Senator Reid went on to discuss the nomination of Judge Southwick and the absurd threats of some Republicans:
The Judiciary Committee has not yet voted on Judge Southwick. But as reported in the press, some Republicans are already threatening to retaliate against the rejection of the Southwick nomination by slowing down Senate business. How much more could they slow it down? What has gone on this year is untoward. Cloture has been filed about 45 times on things that, really, I don't understand why they are doing what they do.

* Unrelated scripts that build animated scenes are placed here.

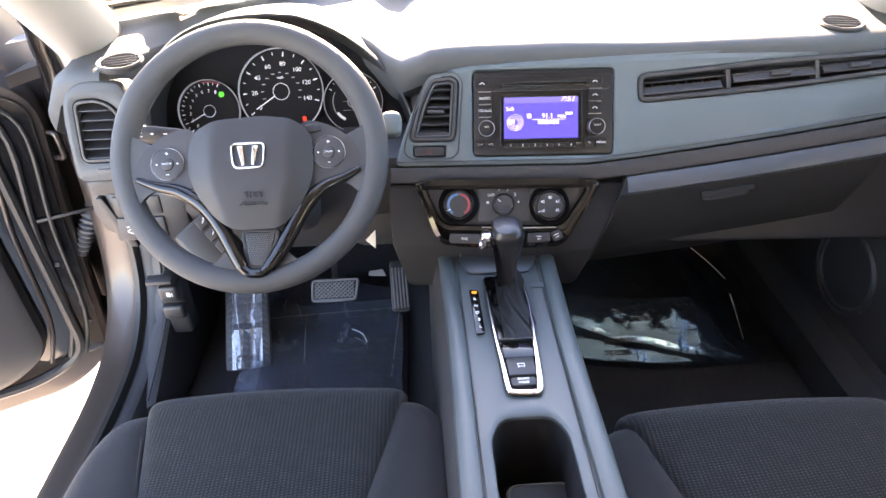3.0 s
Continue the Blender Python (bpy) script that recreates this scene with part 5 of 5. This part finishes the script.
part("pocket_floor", wall_x(grown(pocket_hole, 0.004), 0.705, 0.010, 0.001), BLACK, rd, "deep dark door pocket")
# pale line paints the light along the trim's front edge
part("edge_glint", tube(curve([(0.672, 0.075, 0.895), (0.670, 0.076, 0.74), (0.670, 0.073, 0.635), (0.670, 0.062, 0.572), (0.670, 0.035, 0.518), (0.672, -0.015, 0.472)], 6), 0.0016, 6), PALE, rd, "painted pale glint along the door trim's edge")
handle(rd, -0.140, 0.993, 0.735)
armrest(rd, 0.735, 0.074, (0.050, 0.0, -0.12, -0.26, -0.40, -0.50, -0.555, -0.580), (0.878, 0.884, 0.891, 0.896, 0.897, 0.895, 0.890, 0.880), (0.846, 0.826, 0.806, 0.790, 0.784, 0.792, 0.815, 0.842),
        ((0.03, 0.868), (-0.05, 0.862), (-0.15, 0.857), (-0.25, 0.854), (-0.35, 0.855), (-0.45, 0.858), (-0.515, 0.861)), (-0.105, 0.889))
speaker(rd, -0.041, 0.671, 0.668, 0.091)
part("rear_seal", tube(curve([(0.672, -0.605, 0.885), (0.664, -0.56, 0.80), (0.660, -0.485, 0.655), (0.662, -0.42, 0.52)], 6), 0.013, 10), RUBBER, rd)
part("edge_seal", tube(curve([(0.69, 0.082, 0.95), (0.69, 0.083, 0.64), (0.69, 0.066, 0.565), (0.69, 0.035, 0.505), (0.69, -0.02, 0.455)], 6), 0.011, 8), RUBBER, rd)

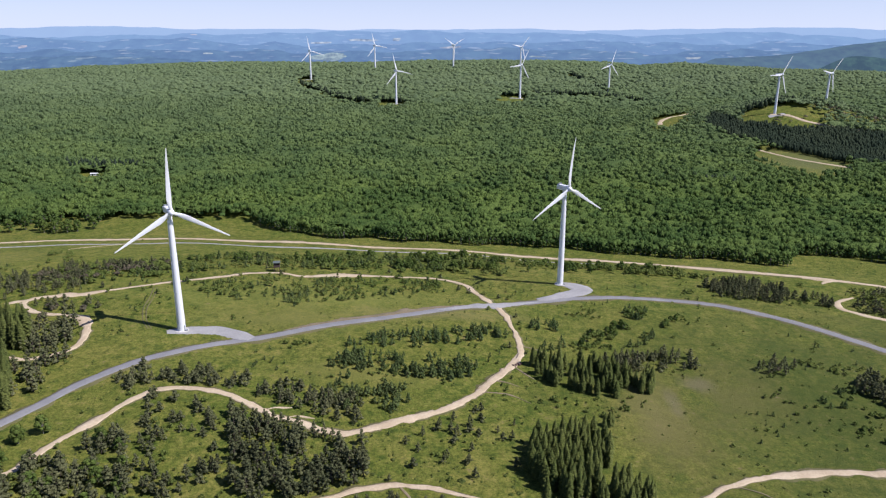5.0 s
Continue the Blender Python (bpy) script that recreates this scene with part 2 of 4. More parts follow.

After detailing some of the issues with Judge Southwick’s nomination, Reid reiterated the Senate Judiciary Committee’s role in vetting the president’s nominees:
We have held a hearing. I repeat, during the Clinton administration, almost 70 languished with no hearings. If Southwick has been unable to convince Judiciary Committee members of suitability for the Federal bench, that is his misfortune. … Senator Leahy has stated that anytime Senators Lott and Cochran ask him to put him on the calendar for a vote, he will do so. They haven't asked him to do that yet. …

Republican Senators may disagree with the decision of the Judiciary Committee when and if it comes, but they should not treat it as an affront or an outrage. It is simply the way that the Founders envisioned the Senate would work as a partner with the President in deciding who is entitled to lifetime appointments to the Federal bench.
We commend Reid for speaking out about the Southwick nomination, the importance of judicial nominees and the Senate’s roll in the confirmation process. We hope that the senators on the judiciary committee will take this obligation seriously and not confirm any more judges who have not proven that they are qualified for lifetime appointments.